Vessel Tracklisting: 1. Caramelize 2. Apathy 3. As Often as I Can 4. This Stuff 5. Jesse 6. Duet 7. Accommodate 8. I’m Fried 9. Hereby 10. Ballad of R & J 11. Ur Up 12. Being Alive 13. Bus Bus Train Train 14. My Phone 15. Cafeteria 16. The End 17. Same Thing 18. Vessel
Frankie Cosmos Tour Dates
The band will embark on a US tour in support of Vessel on April 5th in Boulder, CO with stops in Santa Fe, Phoenix, Los Angeles, Santa Ana, Berkeley, Seattle and Portland. Support on these shows will come from Lomelda, Ian Sweet and SOAR. Additional dates will be announced in the coming weeks.

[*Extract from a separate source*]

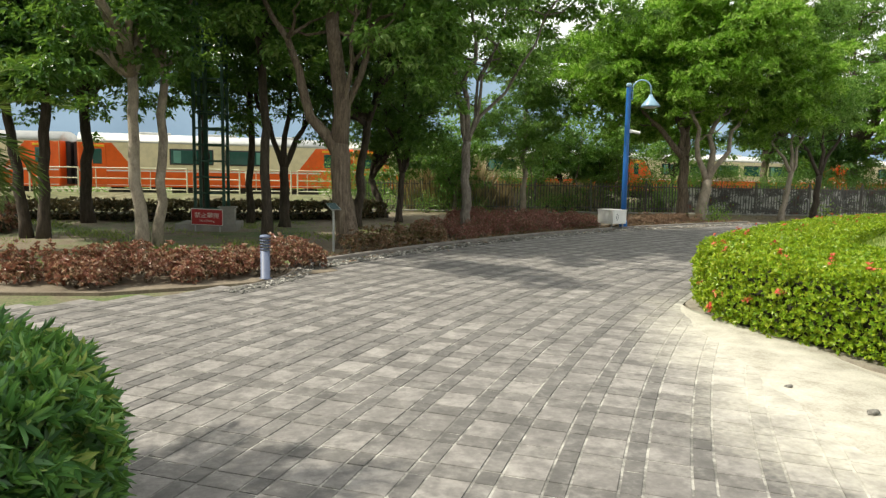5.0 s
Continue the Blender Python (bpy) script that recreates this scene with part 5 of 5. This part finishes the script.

Tour Dates: Apr. 05 - Boulder, CO - Fox Theater * Apr. 06 - Colorado Springs, CO - Black Sheep * Apr. 07 - Santa Fe, NM - Meow Wolf * Apr. 09 - Phoenix, AZ - Crescent Ballroom * Apr. 10 - San Diego, CA - Quartyard % Apr. 11 - Los Angeles, CA - Regent Theatre % Apr. 12 - Santa Ana, CA - Constellation Room % Apr. 13 - Fresno, CA - Strummers % Apr. 14 - Berkeley, CA - UC Theatre % Apr. 17 - Seattle, WA - Neumos % Apr. 18 - Olympia, WA - Capitol Theater % Apr. 20 - Portland, OR - Wonder Ballroom %
New York native songwriter and composer Greta Kline has shared a bounty of her innermost thoughts and experiences from the past six years through the almost inconceivable number of songs she has released since 2011. Like many of her peers, Kline’s prolific creative output was initially born out of an era where bedroom recording and self-releasing became more possible than ever through the advent of the internet. But as she’s grown as a writer and performer, playing to larger audiences and devising more complex albums, Kline has shifted from an artist who’s made strides despite limitations, to an artist whose impact can be seen across modern independent music. Her newest record, Vessel, which will be out spring 2018 through Sub Pop Records, is the 52nd release from Kline and the third studio album by her indie-pop outfit Frankie Cosmos. On it, Kline explores all of the changes that have come in her life as a result of the music she has shared with the world for the past half-decade, as well as the parts of her life that have remained irrevocable.
Frankie Cosmos has taken several different shapes since their first full band album, Zentropy, erupted in New York’s DIY music scene in 2014. For Vessel the band’s line up comprises of guitarist/singer Greta Kline, bassist/vocalist David Maine, keyboardist/vocalist Lauren Martin, and drummer Luke Pyenson, who each contributed their own musical sensibilities to help shape the sound of the new record, both on their principal instruments and others. In between tours supporting their last album, Next Thing, Kline brought new songs to the band’s rehearsals, and together the members collectively participated in turning them into full-band arrangements. As a result, the album’s staggering 18 tracks implement a range of instrumentations and recording methods unheard of on the albums preceding it, while still maintaining the succinctly sincere nature of Kline’s songwriting.
The album’s opening track, “Caramelize,” serves as the thematic overture for Vessel, alluding to topics like dependency, growth, and love which reoccur throughout the record. The song strings together a scope of musical motifs and showcases the intense dynamics in both Kline’s lyrics and the band’s performance that continue on the tracks that follow. Although many of the scenarios and personalities written about on Vessel are familiar territory for Frankie Cosmos, what’s really changed on the new record is Kline’s nuanced point of view and her desire to constantly question the latent meaning of her experiences. In the album’s first single “Jesse,” Kline grapples with the startling personal epiphanies in life that stem from dreams and subconscious realizations. On another single, “Apathy,” Kline confronts her own insecurities around personal change and feeling distant from the people she once had a close relationship with. Then later on the album “Accommodate,” deals with the complexity of being in a community that would rather turn its nose to a problem than hold its members accountable. “Being Alive” stands out as one of the few old Bandcamp-era Frankie Cosmos songs the band reworked for Vessel, and shows the rhythm section quickly shifting between fast and slow tempos as Kline ponders the minutia of existence. Kline’s dissonant lyrics are paired with the band’s driving, jangly grooves creating several moments on the album where the bandmates’ chemistry playing together is brought to the forefront.
Vessel’s run time is exactly double the length of Frankie Cosmos’ breakout record, Zentropy, and serves as enormous leap forward in the band’s catalog. But ultimately, the album’s unique sensibility, esoteric narratives, and reveling energy, allow it to exist as just another distinctive chapter in Kline’s ongoing musical autobiography. Through Vessel, Kline provides the listener with a spectrum of disparate anecdotes, observations, and affirmations and then tasks them with arranging the pieces in a way that they can make their own sense of. Typically albums by artists at a similar stage in their career are written with the weight of knowing that someone is on the other end listening. Yet, despite bringing attention to her audience in direct references, Kline and the rest of Frankie Cosmos have passionately written Vessel with a clarity not muddled by the fear of meeting anyone’s expectation.